I have a hashMap(guava bimap) in which keys and values both are strings, I wanted to write a program which parses the given file and replaces all the strings in the file which are also in BiMap with corresponding values from Bimap.

for example: i have a file called test.txt has following text Java is a set of several computer software and specifications developed by Sun Microsystems.

and my BiMap has "java i" => "value1" "everal computer" => "value2" etc..

So now i want my program to take test.txt and Bimap as input and give an output which looks something like this

value1s a set of svalue2 software and specifications developed by Sun Microsystems.

please point me towards any algorithm which can do this, the program takes large files as input so brute force may not be a good idea.

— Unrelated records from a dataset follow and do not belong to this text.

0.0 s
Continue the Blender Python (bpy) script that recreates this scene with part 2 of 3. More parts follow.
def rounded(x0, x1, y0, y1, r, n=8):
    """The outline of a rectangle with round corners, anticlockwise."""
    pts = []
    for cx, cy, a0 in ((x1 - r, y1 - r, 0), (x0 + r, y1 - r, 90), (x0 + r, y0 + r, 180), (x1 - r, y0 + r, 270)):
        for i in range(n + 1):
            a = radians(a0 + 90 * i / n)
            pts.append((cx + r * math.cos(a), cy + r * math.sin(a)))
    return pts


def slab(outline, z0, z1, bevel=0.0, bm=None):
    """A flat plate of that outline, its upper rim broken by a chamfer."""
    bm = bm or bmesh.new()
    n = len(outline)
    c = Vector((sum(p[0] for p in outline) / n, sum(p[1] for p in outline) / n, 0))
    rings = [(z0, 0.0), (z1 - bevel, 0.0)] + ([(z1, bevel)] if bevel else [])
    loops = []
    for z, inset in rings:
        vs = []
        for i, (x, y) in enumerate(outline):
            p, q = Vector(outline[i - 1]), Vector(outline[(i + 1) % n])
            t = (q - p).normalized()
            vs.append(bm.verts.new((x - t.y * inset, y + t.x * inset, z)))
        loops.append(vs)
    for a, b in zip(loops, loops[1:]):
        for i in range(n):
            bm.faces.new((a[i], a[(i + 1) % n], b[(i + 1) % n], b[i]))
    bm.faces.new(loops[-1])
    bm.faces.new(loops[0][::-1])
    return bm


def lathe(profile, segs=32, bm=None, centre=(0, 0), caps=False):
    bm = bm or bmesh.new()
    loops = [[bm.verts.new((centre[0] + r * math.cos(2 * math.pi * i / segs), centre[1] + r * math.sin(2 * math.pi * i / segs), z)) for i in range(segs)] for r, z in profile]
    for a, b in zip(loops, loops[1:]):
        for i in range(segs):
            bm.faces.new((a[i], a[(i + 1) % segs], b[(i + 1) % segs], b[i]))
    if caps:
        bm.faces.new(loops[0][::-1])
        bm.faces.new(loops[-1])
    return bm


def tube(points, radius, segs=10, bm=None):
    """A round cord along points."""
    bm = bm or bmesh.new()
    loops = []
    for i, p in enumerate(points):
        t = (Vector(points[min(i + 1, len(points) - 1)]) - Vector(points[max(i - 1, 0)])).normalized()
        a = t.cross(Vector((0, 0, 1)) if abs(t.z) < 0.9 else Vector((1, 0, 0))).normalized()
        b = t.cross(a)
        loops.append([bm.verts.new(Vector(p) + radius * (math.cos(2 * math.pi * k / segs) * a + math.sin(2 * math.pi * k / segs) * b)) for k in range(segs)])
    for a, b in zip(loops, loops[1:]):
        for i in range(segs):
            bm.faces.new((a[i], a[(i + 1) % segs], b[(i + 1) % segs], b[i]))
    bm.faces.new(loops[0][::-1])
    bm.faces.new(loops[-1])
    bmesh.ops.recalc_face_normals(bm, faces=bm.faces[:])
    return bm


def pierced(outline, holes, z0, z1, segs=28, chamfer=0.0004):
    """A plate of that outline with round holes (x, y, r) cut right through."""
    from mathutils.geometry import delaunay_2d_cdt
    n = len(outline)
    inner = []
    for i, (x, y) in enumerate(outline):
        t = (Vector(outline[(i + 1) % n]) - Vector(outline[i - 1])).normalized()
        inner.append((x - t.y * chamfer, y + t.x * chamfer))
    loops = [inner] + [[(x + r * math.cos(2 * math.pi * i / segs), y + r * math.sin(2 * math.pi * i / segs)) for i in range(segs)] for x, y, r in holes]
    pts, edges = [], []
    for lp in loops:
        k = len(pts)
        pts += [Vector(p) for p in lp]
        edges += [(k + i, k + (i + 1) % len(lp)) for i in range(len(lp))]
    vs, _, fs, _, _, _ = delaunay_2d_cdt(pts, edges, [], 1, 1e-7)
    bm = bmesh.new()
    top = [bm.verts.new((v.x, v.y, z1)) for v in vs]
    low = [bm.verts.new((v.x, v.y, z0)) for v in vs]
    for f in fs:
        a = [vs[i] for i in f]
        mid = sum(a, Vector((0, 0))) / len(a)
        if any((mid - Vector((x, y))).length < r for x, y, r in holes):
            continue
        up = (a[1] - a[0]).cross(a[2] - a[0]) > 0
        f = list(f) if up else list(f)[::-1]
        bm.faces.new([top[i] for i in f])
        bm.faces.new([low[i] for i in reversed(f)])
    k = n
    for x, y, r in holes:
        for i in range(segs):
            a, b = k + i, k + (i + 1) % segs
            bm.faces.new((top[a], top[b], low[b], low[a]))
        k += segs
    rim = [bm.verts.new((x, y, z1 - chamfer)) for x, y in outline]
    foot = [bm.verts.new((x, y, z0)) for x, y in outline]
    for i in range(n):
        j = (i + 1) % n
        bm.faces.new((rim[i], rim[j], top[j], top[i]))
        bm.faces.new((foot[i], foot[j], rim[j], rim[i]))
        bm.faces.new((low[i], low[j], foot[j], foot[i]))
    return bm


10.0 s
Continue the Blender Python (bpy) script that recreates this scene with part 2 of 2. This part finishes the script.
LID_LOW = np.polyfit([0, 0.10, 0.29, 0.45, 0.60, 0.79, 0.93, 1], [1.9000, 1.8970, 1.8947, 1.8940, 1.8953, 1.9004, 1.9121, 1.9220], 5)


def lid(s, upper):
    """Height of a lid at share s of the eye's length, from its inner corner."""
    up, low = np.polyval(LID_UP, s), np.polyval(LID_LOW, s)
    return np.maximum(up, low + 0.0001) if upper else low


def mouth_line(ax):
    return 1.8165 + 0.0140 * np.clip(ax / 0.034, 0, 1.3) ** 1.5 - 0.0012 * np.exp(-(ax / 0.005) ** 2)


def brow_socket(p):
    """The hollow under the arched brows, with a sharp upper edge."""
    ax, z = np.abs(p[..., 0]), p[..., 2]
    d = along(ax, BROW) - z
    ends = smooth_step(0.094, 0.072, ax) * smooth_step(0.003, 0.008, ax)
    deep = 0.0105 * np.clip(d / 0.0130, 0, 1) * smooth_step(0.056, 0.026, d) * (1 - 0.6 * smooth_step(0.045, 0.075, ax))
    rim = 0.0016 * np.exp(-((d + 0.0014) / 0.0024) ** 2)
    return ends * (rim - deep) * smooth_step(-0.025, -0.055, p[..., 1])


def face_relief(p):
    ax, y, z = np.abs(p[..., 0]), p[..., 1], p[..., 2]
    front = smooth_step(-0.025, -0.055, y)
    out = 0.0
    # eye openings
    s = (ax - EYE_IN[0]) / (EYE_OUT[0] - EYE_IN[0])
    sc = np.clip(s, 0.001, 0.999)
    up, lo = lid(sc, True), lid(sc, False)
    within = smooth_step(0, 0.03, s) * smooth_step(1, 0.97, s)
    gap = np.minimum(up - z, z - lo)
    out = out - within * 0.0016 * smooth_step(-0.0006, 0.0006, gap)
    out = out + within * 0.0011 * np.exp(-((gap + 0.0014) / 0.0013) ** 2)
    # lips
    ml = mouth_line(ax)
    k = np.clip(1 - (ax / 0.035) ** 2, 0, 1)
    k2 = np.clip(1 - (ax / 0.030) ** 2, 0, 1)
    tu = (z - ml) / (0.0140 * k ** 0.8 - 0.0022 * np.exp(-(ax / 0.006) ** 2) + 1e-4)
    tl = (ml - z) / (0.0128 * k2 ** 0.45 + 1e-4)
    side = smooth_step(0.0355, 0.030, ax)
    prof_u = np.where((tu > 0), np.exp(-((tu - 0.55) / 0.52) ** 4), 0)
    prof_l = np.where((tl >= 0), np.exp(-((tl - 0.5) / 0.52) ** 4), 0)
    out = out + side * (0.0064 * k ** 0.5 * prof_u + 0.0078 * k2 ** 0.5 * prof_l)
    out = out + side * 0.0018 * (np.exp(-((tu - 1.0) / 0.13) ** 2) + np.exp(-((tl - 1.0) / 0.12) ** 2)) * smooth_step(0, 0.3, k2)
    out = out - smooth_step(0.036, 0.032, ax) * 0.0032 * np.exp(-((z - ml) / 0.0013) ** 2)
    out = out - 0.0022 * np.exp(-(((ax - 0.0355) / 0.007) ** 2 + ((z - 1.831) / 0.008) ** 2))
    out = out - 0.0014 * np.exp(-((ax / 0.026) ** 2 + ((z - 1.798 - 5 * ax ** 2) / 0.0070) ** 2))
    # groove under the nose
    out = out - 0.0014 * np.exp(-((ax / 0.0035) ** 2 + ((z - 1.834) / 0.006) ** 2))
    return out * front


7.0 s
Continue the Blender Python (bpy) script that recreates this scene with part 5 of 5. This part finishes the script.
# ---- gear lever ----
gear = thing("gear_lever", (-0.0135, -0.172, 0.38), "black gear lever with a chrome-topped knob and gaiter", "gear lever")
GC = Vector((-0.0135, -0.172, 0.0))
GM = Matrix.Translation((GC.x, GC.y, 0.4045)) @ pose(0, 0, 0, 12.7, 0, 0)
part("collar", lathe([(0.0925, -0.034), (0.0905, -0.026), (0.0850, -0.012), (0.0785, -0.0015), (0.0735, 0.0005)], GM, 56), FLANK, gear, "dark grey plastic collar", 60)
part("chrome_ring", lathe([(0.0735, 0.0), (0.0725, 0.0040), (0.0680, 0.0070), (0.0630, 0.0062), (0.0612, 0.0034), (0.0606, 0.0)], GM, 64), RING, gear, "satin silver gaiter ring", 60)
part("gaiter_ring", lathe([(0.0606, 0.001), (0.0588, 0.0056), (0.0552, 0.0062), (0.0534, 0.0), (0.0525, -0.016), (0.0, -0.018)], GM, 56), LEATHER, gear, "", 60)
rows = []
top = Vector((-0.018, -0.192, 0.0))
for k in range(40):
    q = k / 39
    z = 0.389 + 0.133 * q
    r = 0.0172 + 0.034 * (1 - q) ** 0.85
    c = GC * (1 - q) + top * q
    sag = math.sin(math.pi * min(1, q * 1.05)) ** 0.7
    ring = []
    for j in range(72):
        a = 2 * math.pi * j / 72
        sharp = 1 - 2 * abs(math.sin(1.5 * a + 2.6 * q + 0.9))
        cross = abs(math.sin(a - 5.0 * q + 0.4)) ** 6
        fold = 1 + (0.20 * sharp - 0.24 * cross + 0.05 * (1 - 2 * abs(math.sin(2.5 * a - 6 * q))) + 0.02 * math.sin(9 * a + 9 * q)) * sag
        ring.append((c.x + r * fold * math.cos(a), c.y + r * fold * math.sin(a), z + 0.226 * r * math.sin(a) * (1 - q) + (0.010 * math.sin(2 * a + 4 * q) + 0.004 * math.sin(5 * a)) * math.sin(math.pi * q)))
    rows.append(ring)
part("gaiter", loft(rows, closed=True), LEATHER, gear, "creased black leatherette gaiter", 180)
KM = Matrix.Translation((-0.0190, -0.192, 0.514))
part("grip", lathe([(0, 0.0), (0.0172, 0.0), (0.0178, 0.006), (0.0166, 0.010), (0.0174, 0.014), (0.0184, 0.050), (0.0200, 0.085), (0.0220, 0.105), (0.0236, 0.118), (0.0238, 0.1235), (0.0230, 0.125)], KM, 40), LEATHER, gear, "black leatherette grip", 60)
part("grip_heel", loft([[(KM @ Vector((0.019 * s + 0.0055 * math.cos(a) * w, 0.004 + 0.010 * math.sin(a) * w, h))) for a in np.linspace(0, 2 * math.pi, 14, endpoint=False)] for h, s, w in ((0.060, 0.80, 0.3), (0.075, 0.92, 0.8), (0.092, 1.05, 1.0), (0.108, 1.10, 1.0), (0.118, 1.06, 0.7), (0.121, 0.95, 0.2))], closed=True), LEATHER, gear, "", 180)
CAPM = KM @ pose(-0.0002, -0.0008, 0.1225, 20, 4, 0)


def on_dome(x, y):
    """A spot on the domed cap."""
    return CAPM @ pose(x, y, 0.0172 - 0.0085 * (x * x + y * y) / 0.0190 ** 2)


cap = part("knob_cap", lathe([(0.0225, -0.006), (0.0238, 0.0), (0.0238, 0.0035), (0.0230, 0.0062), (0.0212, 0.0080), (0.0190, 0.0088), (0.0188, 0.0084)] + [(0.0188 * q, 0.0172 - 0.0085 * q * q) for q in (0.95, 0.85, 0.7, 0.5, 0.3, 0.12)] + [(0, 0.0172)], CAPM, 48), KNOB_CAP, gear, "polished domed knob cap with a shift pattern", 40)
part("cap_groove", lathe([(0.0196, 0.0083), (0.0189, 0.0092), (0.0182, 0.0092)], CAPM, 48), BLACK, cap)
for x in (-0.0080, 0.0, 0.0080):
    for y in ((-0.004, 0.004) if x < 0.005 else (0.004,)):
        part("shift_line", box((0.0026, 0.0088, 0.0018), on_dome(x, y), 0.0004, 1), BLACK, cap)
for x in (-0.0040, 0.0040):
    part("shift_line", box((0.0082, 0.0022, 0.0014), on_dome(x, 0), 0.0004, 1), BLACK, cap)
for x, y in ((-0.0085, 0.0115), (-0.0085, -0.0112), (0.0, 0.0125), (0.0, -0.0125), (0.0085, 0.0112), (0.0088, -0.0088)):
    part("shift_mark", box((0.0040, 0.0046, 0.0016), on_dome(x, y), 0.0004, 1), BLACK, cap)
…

Edit: I'm using fixed length strings for keys and values. That example was just intended to show the operation. Thanks.

  • 3
    What would you want to happen if map is: `a->x`, `ab->y`, and input is `abc` ? how do you want to solve such collisions? which should be prefered? – amit Apr 22 '15 at 11:14
  • 1
    Also, is order important? Would `a->x` `x->z` with input `ax` output `xz` or `zz`? – Deltharis Apr 22 '15 at 11:42
  • 1
    Try to check org.apache.commons.lang3.text.StrSubstitutor source. It replaces all occurencies in String with values from a Map. – StanislavL Apr 22 '15 at 11:48
  • 3
    Instead of a HashMap, you want to use a Trie, AKA a Prefix Tree. – Christoffer Hammarström Apr 22 '15 at 12:00
  • @amit thanks for your reply, I'm using fixed length strings as keys and values so that wouldn't be a problem, sorry I should have mentioned that. deltharis as I'm using bimap it won't allow duplicates on either side (key side or value side). stanislavl and chris I'll look into that thanks :) – Manjunath Bhat Apr 24 '15 at 03:49

1 Answers1

1

For a batch operation like this, I would avoid putting a lot of data into the memory. Therefore I'd recommend you to write the new content into a new file. If the file in the end must be the exact same file, you can still replace one file by the other, at the end of the process. read, write and flush each new line separately, and you won't have any memory issues.

Marcus Biel
  • 430
  • 4
  • 15